← Back to Paper List

Adapting Large Vision-Language Models to Visually-Aware Conversational Recommendation

H Jeon, S Koide, Y Wang, Z He, J McAuley
University of California, San Diego, Toyota Motor Corporation, Google DeepMind
2025 (2025)
Recommendation MM P13N Benchmark

📝 Paper Summary

Multimodal Conversational Recommendation Efficient Vision-Language Models
LaViC improves visually-aware conversational recommendation by distilling high-dimensional product images into compact embeddings, allowing a Large Vision-Language Model to process multiple candidate items without context overflow.
Core Problem
Standard Vision-Language Models tokenize images into thousands of patches, causing 'token explosion' when processing multiple product candidates in a single conversational query, which exceeds context windows and computational budgets.
Why it matters:
  • Pure text recommendations fail in domains like fashion/home where visual details (style, color, cut) determine user preference
  • Naive end-to-end fine-tuning of massive VLMs on multi-image tasks is computationally prohibitive and prone to overfitting on limited data
  • Existing datasets lack realistic alignment between natural conversations and product visual attributes, limiting rigorous evaluation
Concrete Example: If a user asks for a 'hoodie-like military jacket,' checking 10 candidate items with LLaVA-v1.6 (2,885 tokens per image) requires ~28,850 visual tokens, crashing the model context.

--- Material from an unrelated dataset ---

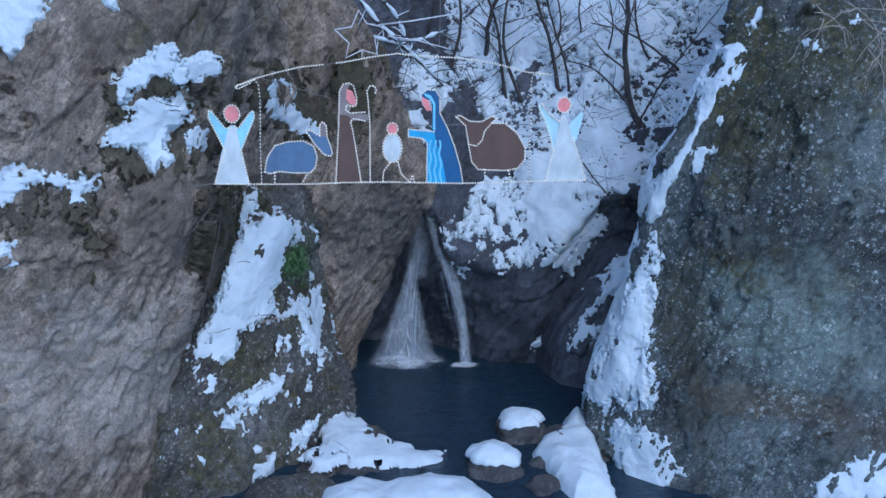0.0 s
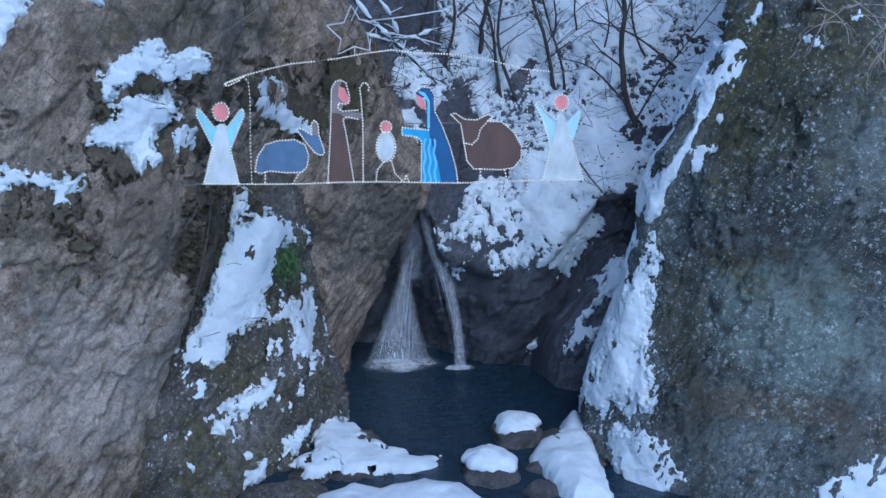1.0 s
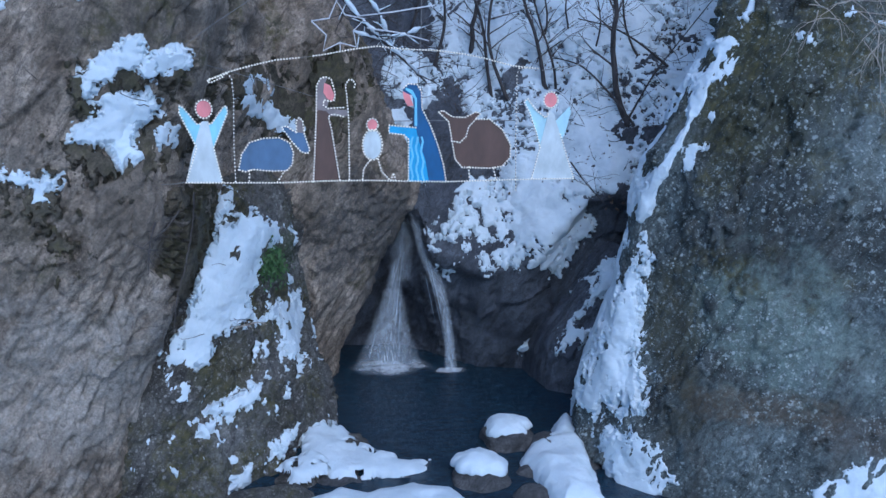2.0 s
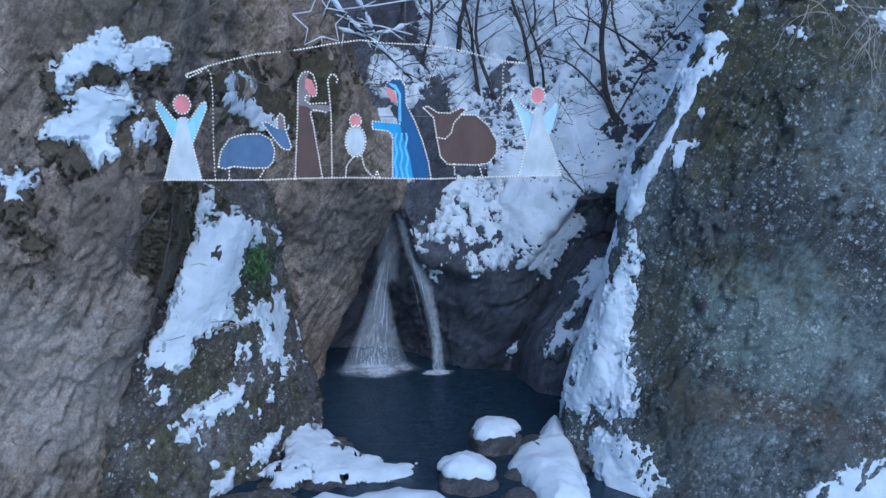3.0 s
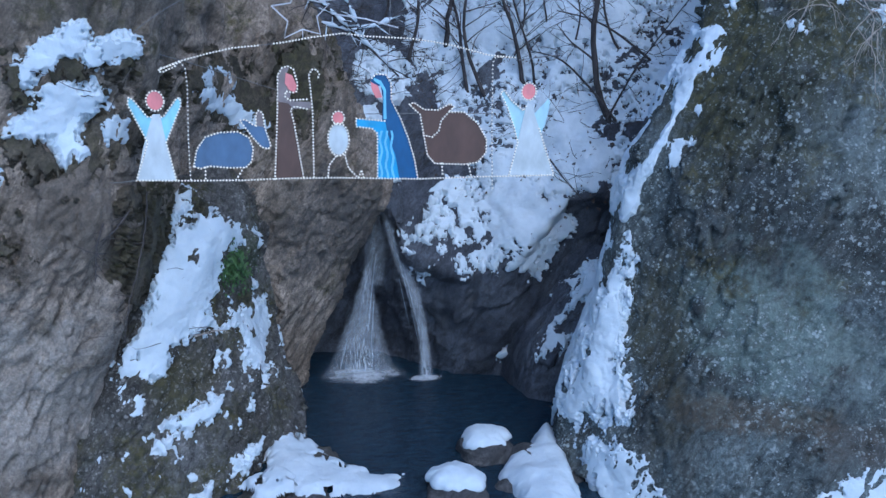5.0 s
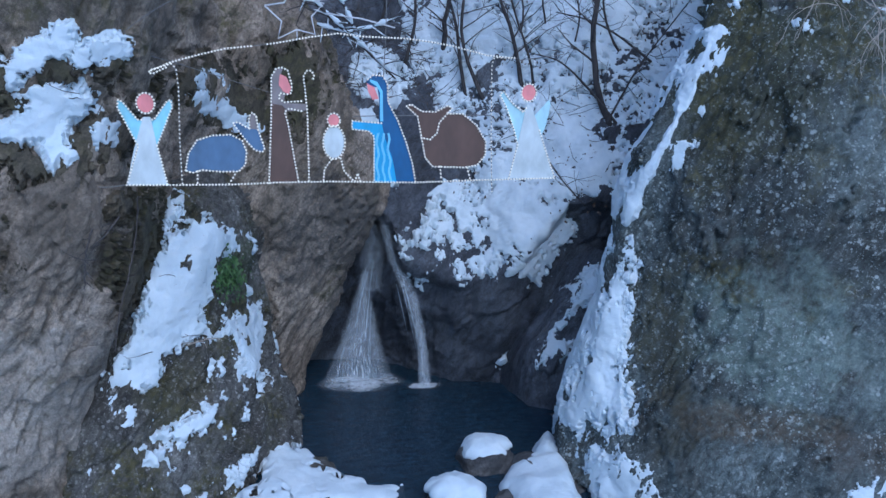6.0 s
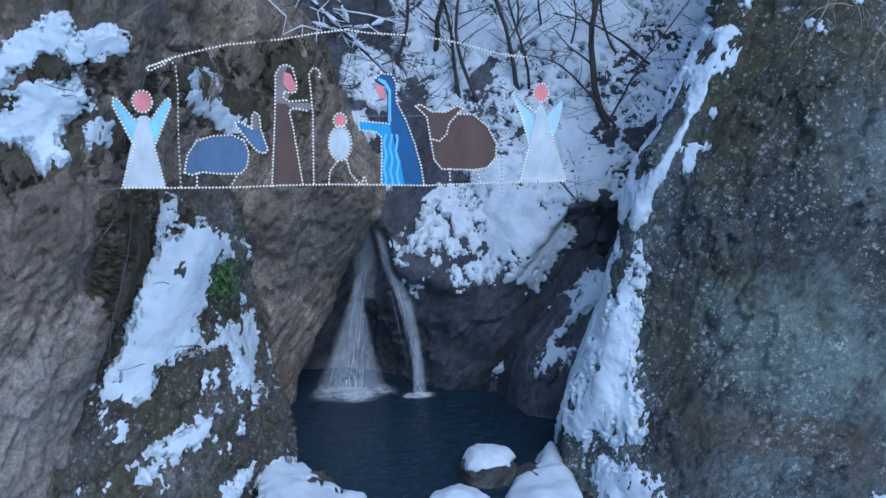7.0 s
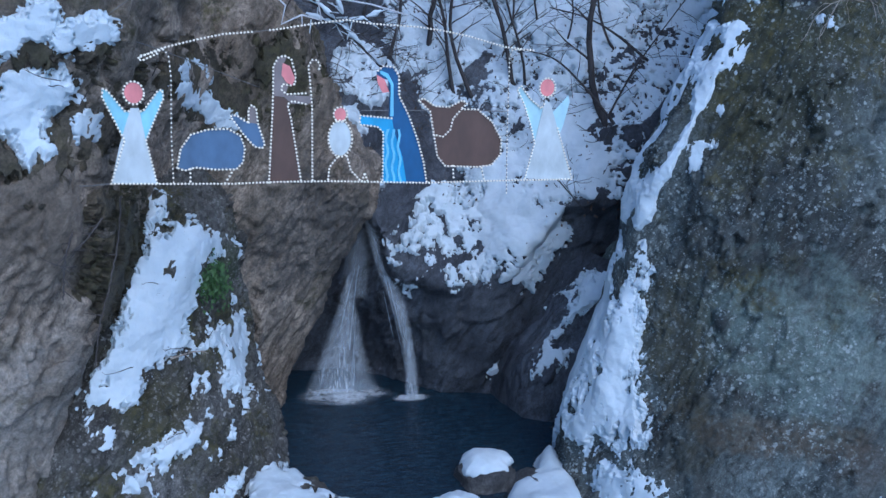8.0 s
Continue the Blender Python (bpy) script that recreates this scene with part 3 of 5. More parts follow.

LaViC reduces this to just 50 tokens (5 per item).
Key Novelty
LaViC (Large Vision-Language Conversational Recommendation Framework)
  • Visual Knowledge Self-Distillation: Compresses thousands of image tokens into just a few [CLS]-positioned embeddings by training the vision tower to reproduce the LLM's full visual description from compressed input
  • Unified Recommendation Fine-Tuning: Freezes the distilled vision module and fine-tunes the LLM to select items from candidate lists using the compressed visual tokens and dialogue context
Architecture
Architecture Figure Figure 2 & 4
Two-stage pipeline: (1) Visual Knowledge Self-Distillation transforming images to compact [CLS] tokens, and (2) Recommendation Fine-Tuning using those tokens.
Evaluation Highlights
  • Outperforms text-only baselines (SBERT, GPT-3.5) by up to +54.2% HitRatio@1 in Beauty domain on the new Reddit-Amazon dataset
  • Achieves comparable or superior accuracy to proprietary models (GPT-4o-mini, GPT-4o) in Fashion/Home domains despite using a smaller 7B backbone
  • Reduces visual token count by ~99% (from 2,885 to 5 tokens per image) while maintaining recommendation accuracy where standard VLMs fail due to token overflow
Breakthrough Assessment
7/10
Strong practical contribution for efficient multi-image processing in recommendation. The distillation strategy is clever, and the new dataset is valuable, though the core architecture relies on established components (LLaVA/LoRA).
×